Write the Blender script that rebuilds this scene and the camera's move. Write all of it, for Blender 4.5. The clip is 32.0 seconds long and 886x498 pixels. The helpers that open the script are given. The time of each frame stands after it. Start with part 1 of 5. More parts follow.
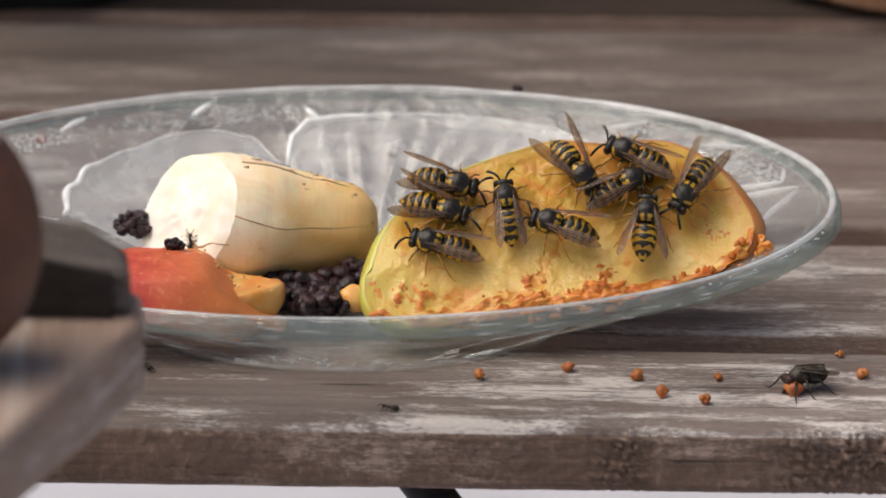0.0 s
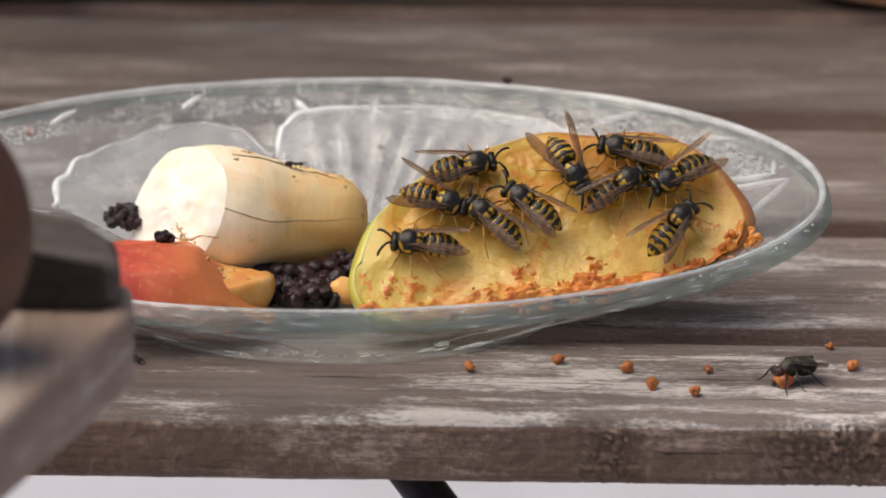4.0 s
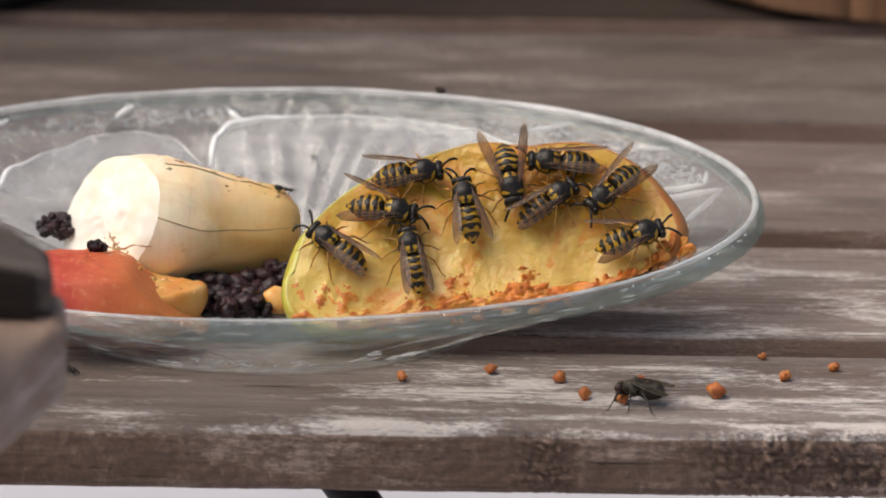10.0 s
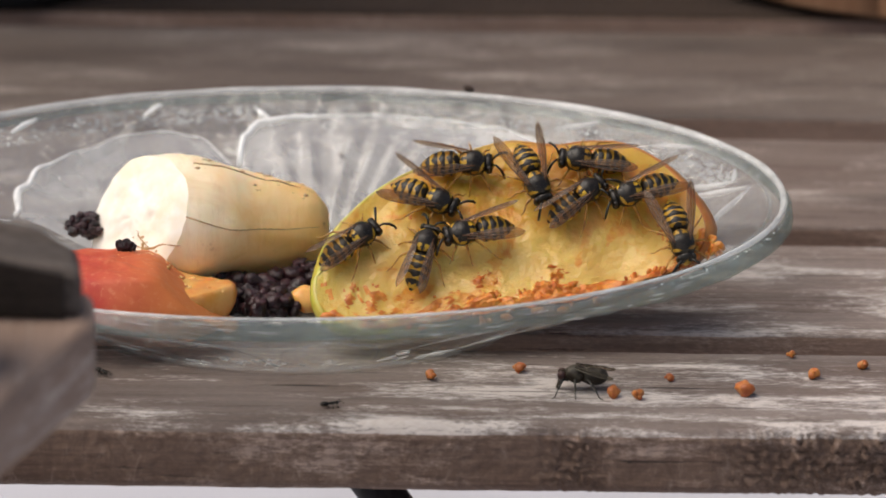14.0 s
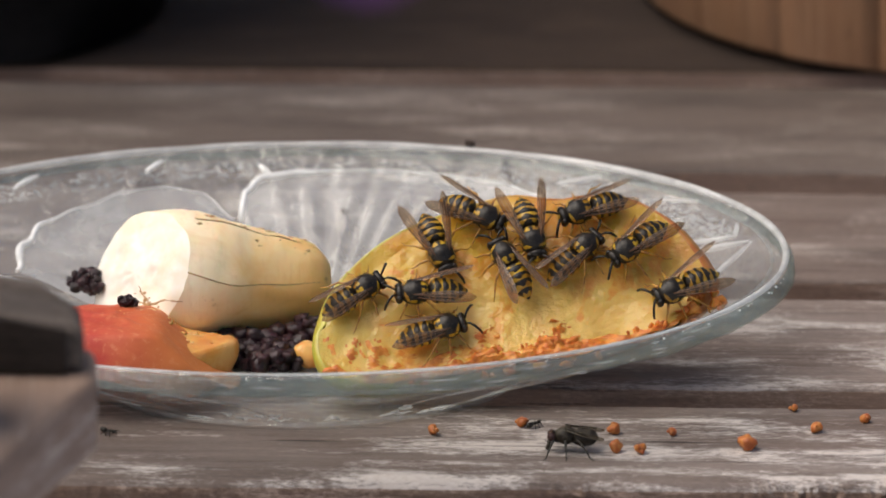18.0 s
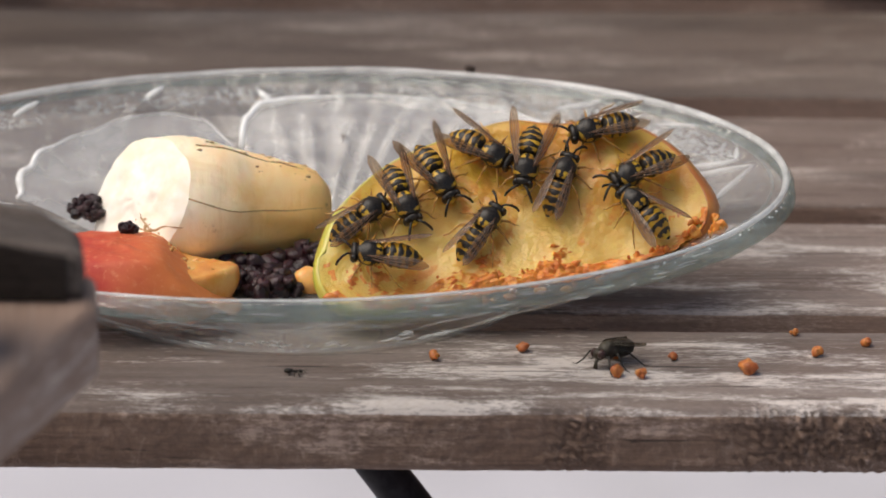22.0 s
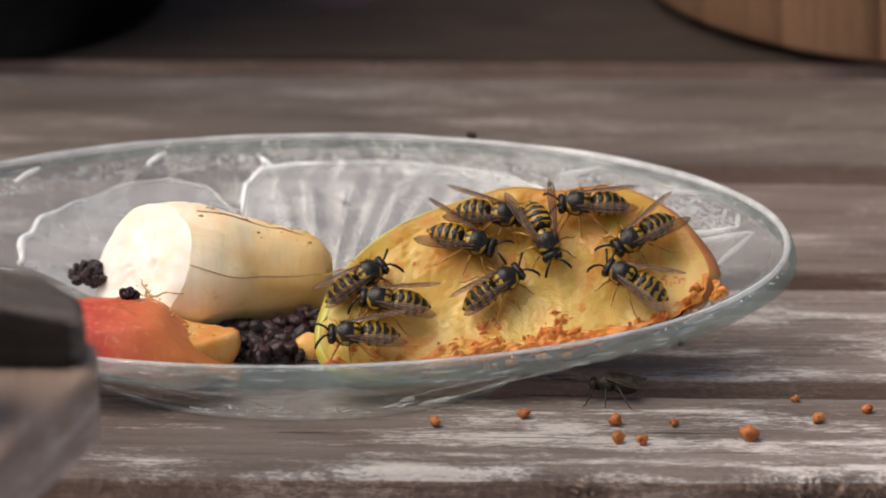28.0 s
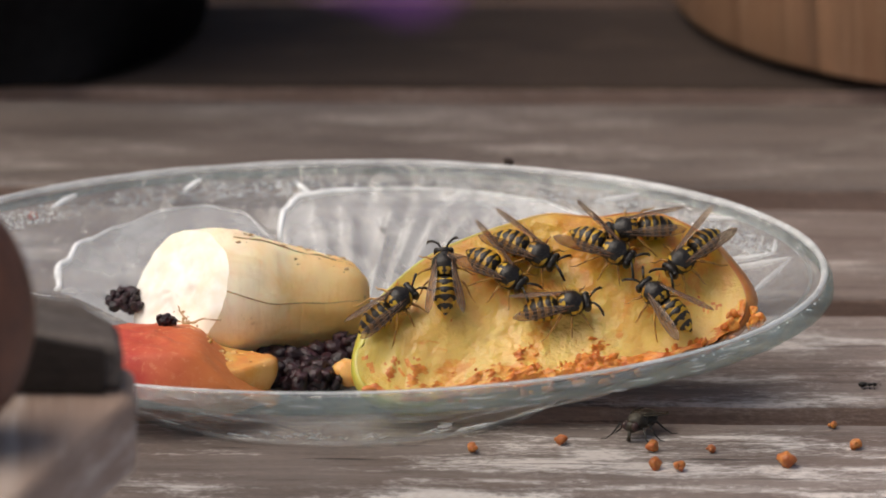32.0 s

┄┄┄┄┄┄┄┄┄┄

» Problem requirements
Transcribe the whole listing exactly. Pictures are excluded.

» Finished task
Write the Blender script that rebuilds this scene and the camera's move. Write all of it, for Blender 4.5. The clip is 32.0 seconds long and 886x498 pixels. The helpers that open the script are given. The time of each frame stands after it. Start with part 1 of 5. More parts follow.
0.0 s
4.0 s
10.0 s
14.0 s
18.0 s
22.0 s
28.0 s
32.0 s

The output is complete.